**Problem to work on**
Identify every line in the records below that contains the word "with", and copy each of those lines.

Extracted data entries
□ □ □ □
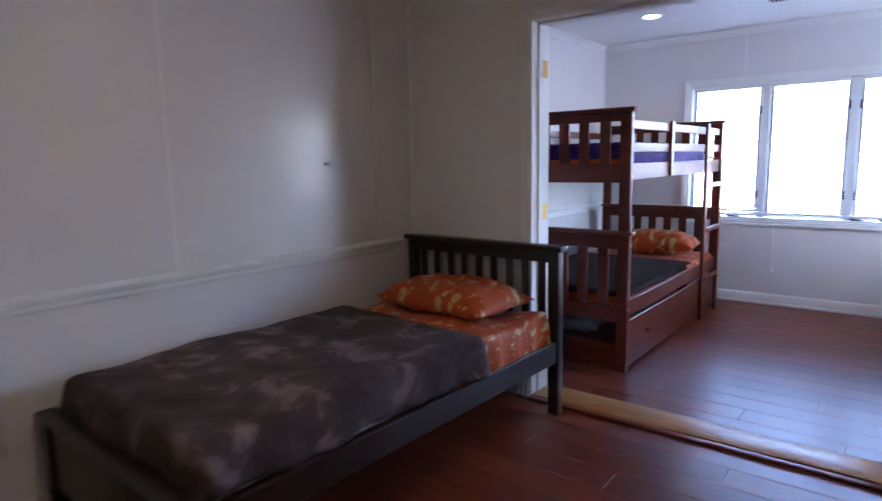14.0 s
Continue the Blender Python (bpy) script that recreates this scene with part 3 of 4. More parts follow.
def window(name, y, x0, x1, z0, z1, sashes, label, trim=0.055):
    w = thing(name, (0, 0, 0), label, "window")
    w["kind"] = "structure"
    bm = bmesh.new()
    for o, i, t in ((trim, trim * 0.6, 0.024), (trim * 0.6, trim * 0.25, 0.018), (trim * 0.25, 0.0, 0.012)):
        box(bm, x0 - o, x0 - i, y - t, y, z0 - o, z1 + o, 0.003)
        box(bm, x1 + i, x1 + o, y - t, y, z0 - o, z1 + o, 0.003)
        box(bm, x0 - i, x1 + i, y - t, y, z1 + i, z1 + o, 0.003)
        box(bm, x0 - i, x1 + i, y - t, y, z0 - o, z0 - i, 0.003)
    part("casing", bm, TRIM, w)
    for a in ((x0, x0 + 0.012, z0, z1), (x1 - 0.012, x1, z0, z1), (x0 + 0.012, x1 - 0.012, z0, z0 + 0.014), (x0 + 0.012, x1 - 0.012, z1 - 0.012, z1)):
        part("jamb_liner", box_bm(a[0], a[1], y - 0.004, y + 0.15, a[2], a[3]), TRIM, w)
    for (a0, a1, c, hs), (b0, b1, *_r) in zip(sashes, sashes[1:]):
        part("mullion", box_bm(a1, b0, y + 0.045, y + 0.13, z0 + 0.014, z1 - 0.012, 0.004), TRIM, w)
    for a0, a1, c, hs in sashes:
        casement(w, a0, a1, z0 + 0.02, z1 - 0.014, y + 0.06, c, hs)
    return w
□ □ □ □
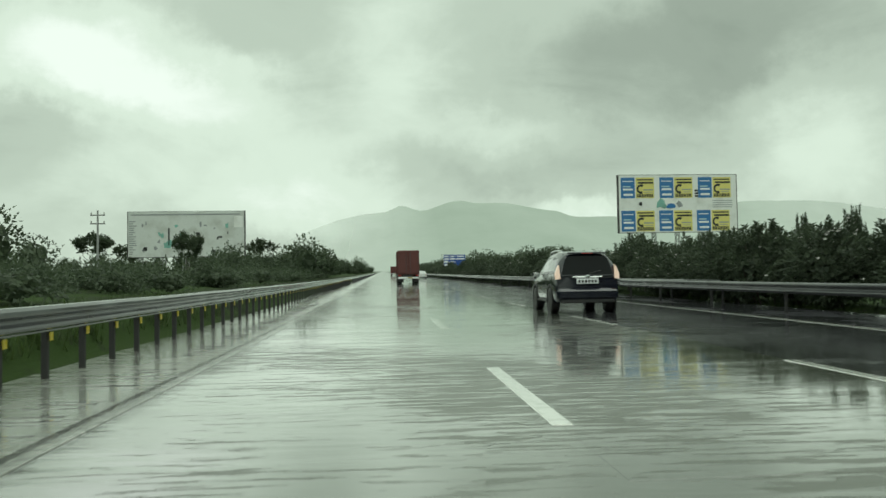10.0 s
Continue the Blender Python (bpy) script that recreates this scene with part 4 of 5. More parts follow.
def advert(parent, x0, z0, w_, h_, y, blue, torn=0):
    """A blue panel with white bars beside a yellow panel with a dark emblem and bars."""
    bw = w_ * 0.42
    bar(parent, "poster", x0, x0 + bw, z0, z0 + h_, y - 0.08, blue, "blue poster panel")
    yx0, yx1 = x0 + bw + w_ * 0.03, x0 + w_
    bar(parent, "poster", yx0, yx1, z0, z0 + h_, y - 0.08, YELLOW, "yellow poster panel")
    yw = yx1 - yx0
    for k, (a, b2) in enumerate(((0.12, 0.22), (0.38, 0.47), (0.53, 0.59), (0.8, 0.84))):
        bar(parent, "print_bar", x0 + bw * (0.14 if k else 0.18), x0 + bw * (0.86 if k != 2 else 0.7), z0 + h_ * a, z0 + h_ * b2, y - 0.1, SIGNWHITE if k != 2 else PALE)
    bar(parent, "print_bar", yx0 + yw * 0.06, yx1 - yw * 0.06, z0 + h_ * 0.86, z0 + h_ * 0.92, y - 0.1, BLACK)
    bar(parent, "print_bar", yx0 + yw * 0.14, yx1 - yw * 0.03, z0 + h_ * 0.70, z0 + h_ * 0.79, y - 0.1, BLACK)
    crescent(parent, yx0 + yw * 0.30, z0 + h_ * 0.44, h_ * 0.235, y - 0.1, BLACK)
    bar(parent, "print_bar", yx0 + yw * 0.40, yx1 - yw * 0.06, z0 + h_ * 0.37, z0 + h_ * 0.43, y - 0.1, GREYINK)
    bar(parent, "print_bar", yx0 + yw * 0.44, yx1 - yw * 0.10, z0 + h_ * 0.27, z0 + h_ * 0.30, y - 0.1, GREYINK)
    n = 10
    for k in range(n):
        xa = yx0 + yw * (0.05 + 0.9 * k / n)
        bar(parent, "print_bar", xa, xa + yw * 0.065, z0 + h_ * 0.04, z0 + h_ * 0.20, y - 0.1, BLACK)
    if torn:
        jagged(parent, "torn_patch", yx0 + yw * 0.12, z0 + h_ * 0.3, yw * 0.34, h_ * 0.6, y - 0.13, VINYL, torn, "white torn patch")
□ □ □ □
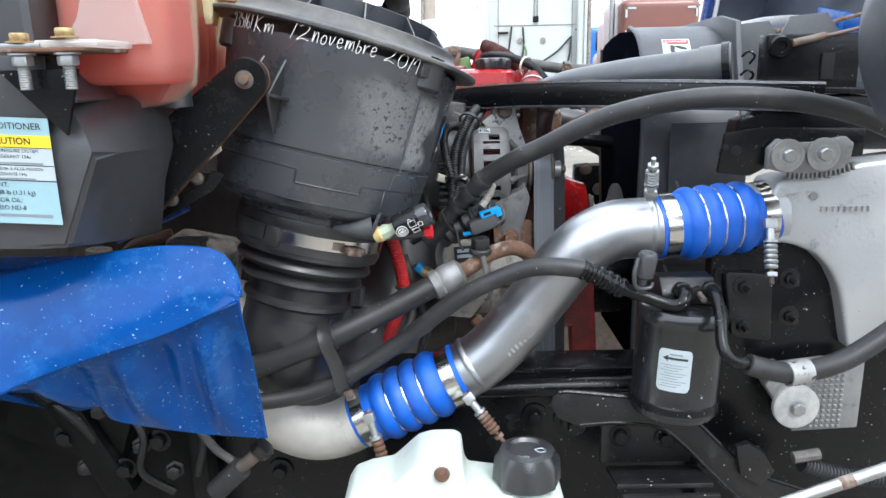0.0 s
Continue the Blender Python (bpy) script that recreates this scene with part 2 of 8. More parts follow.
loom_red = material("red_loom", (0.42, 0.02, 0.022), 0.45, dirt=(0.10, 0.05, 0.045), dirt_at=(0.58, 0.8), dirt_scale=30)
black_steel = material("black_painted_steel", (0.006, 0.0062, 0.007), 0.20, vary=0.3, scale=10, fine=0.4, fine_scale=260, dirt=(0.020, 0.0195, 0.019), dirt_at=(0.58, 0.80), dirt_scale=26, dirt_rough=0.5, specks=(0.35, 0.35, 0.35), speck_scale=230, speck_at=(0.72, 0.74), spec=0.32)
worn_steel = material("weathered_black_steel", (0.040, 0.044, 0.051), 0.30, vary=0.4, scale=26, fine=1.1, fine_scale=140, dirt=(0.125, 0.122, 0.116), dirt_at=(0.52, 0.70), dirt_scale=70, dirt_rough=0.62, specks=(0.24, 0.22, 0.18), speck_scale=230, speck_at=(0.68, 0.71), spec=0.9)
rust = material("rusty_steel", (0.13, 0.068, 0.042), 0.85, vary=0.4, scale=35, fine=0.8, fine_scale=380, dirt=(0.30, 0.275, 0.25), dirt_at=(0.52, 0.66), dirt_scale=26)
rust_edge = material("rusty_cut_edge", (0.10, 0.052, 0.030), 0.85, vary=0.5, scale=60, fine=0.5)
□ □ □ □
**Answer**
Continue the Blender Python (bpy) script that recreates this scene with part 3 of 4. More parts follow.
Continue the Blender Python (bpy) script that recreates this scene with part 4 of 5. More parts follow.
    """A blue panel with white bars beside a yellow panel with a dark emblem and bars."""
Continue the Blender Python (bpy) script that recreates this scene with part 2 of 8. More parts follow.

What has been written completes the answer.